И особенно важным обстоятельством, способствовавшим высокому качеству фильма, было творческое содружество — единомыслие всего съемочного коллектива — от режиссера, оператора до самого маленького актера или ассистента. ‹…› Очевидно, лишь так и могла быть создана довженковская «Земля». ‹…›
Довженко стоял в своем чумацком убранстве и, сосредоточенно наблюдая, как падает дождевая дробь, о чем-то думал. Сложив руки на груди, он будто сливался с природой, вслушиваясь в нее. (Никто не мог быть сосредоточен так, как Довженко!) Возможно, он под впечатлением этого ливня придумывал концовку для своей «Земли»: «...и на пыльную знойную землю полился дождь, крупный и теплый...

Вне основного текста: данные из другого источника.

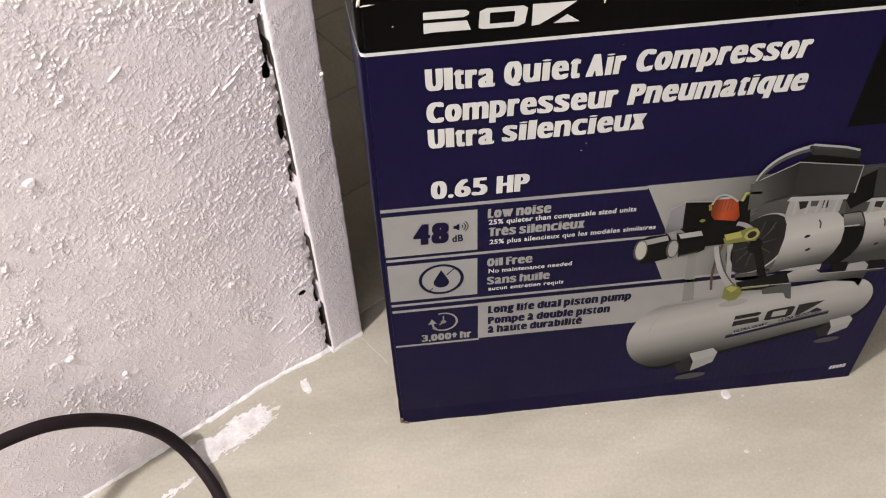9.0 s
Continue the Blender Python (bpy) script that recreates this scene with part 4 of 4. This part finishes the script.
# ---- paint on the floor ----
def spatter(name, centre, turn, length, width, cell, cover, seed, label):
    """A brushed patch of dried paint: a thin crust broken up by streaks."""
    n, m = int(length / cell), int(width / cell)
    a, b = np.meshgrid((np.arange(n + 1) / n - 0.5) * length, (np.arange(m + 1) / m - 0.5) * width)
    streak = layered(a * 0.4, b, 0.0026, seed, 3, 0.65)
    body = 1.25 - (2 * a / length) ** 2 * 1.0 - (2 * b / width) ** 2 * 1.0 + 0.9 * (layered(a, b, 0.02, seed + 9) - 0.5)
    height = body * cover + (streak - 0.5) * 1.1
    x = centre[0] + a * math.cos(turn) - b * math.sin(turn)
    y = centre[1] + a * math.sin(turn) + b * math.cos(turn)
    z = 0.0002 + 0.0006 * np.clip(height, -0.2, 1)
    keep = height > 0.18
    index = np.arange(a.size).reshape(a.shape)
    inside = keep[:-1, :-1] & keep[1:, :-1] & keep[:-1, 1:] & keep[1:, 1:]
    quads = np.stack((index[:-1, :-1], index[:-1, 1:], index[1:, 1:], index[1:, :-1]), -1)[inside]
    used, renamed = np.unique(quads, return_inverse=True)
    verts = np.stack((x.ravel(), y.ravel(), z.ravel()), -1)[used]
    return tagged(new(name, mesh_from(name, verts, renamed.reshape(-1, 4), SPLATTER)), label, "paint stain", kind="stuff")


spatter("paint_smear", (-0.160, 0.010), 0.66, 0.092, 0.032, 0.0005, 0.66, 300, "dried white paint smear brushed on the concrete floor")
spatter("paint_smear", (-0.192, -0.010), 0.2, 0.028, 0.030, 0.0006, 1.6, 320, "thick white paint daub beside the wall")
spatter("paint_smear", (-0.093, 0.053), 1.9, 0.019, 0.011, 0.0005, 0.60, 340, "small white paint daub on the concrete floor")
spatter("paint_smear", (-0.215, -0.045), 0.66, 0.05, 0.010, 0.0006, 0.30, 350, "thin white paint streak on the concrete floor")


def drop(place, radius, seed, ragged=0.45):
    bm = bmesh.new()
    bmesh.ops.create_circle(bm, cap_ends=True, segments=14, radius=1.0)
    for vert in bm.verts:
        r = radius * (0.8 + ragged * noise.noise(vert.co * 1.4 + Vector((seed, 0, 0))))
        vert.co = Vector((vert.co.x * r, vert.co.y * r, 0))
    made = bmesh.ops.extrude_face_region(bm, geom=bm.faces[:])
    for vert in made["geom"]:
        if isinstance(vert, bmesh.types.BMVert):
            vert.co = Vector((vert.co.x * 0.72, vert.co.y * 0.72, min(0.0012, radius * 0.25)))
    bmesh.ops.recalc_face_normals(bm, faces=bm.faces[:])
    ob = tagged(new("paint_drop", from_bmesh("paint_drop", bm, SPLATTER)), "dried white paint drop on the concrete floor", "paint stain", "paint drops on the floor")
    ob.location = (place[0], place[1], 0.0001)
    return ob


drop((0.3258, -0.0072), 0.0066, 1, 0.15)
drop((0.3262, -0.0710), 0.0026, 2)
for n in range(85):
    x, y = float(rng.uniform(-0.20, 0.62)), float(rng.uniform(-0.20, 0.10))
    if INTO.dot(Vector((x, y, 0))) < 0.10 and not (-0.01 < x < 0.47 and y > -0.004):
        drop((x, y), float(rng.choice((0.0006, 0.0009, 0.0013, 0.0018), p=(0.4, 0.35, 0.2, 0.05))), n + 5)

Вскоре были омыты сады, огороды, баштаны, поля. На чистых яблоках и сливах... переливались чистейшие капли, дрожа и перекатываясь с плода на плод...»

А кто это там примостился на призьбе под хатой и уже крутит ручку киноаппарата? Конечно, наш неусыпный оператор Даня Демуцкий, соратник и друг Довженко! Ничто не проходило мимо его аппарата, мимо его жадного внимания художника, который ни в ясную погоду, ни в дождь не теряет возможности хоть что-нибудь да отснять. Вот и сейчас, когда дождь стал утихать, Демуцкий, воспользовавшись этим, уже снимает дождевые капли в саду, которые скатываются с яблока на яблоко кристально чистые, как слезы. Затем он углядел огромную, животастуго тыкву, вылезшую из ботвы, — он и ее фиксирует на пленку. Где какой цветастый листик или необычный луч света промелькнет перед его глазами, Даня ничего не пропустит и отснимет. А потом, просматривая отснятый материал, мы всегда были приятно поражены сюрпризами даниных натюрмортов. И не удивительно, что «Земля» заканчивалась такими чудесными фотографиями дождя, земных плодов и кристальных дождевых капель — чарующим гимном природе. Гимном, пропетым не только режиссером, но и оператором Даниилом Порфириевичем Демуцким, небольшого роста человечком, с головой, как репка, с двумя пучками бровей, нависших над ясными глазами, интимными и пристальными. Тихий и скромный, малозаметный — он больше молчал и слушал. Это он, Даня, — гениальный исполнитель художественных замыслов Довженко в «Земле». Это он неповторимо отобразил на пленке и волнующееся море ржи, и знаменитых волов, и танец Василя, и смятенных коней. Помните мчащихся коней? Когда хоронят Василя, когда поп в церкви бессильно возводит руки к богу, не находя ответа, когда дивчина Наталка, протестуя против убийства любимого ее Василя, рвет на себе одежду и убийца Хома, как безумный, мечется по полям и огородам, — кони вихрем летят, встревоженные и неудержимые. Будто крик людской или стон, будто призрак стоголовый, гривастый, внезапно появившийся из-за горы и так же исчезнувший в долинах и ярах! А знаменитые подсолнухи и яблоки, которые как бы падают с экрана! А дождь, а... все, что он, оператор-чародей, отснял, все на экране будто дышит и поет, излучает аромат самобытной и дивной украинской природы.
Масоха П. Счастье // Искусство кино. 1968. № 7.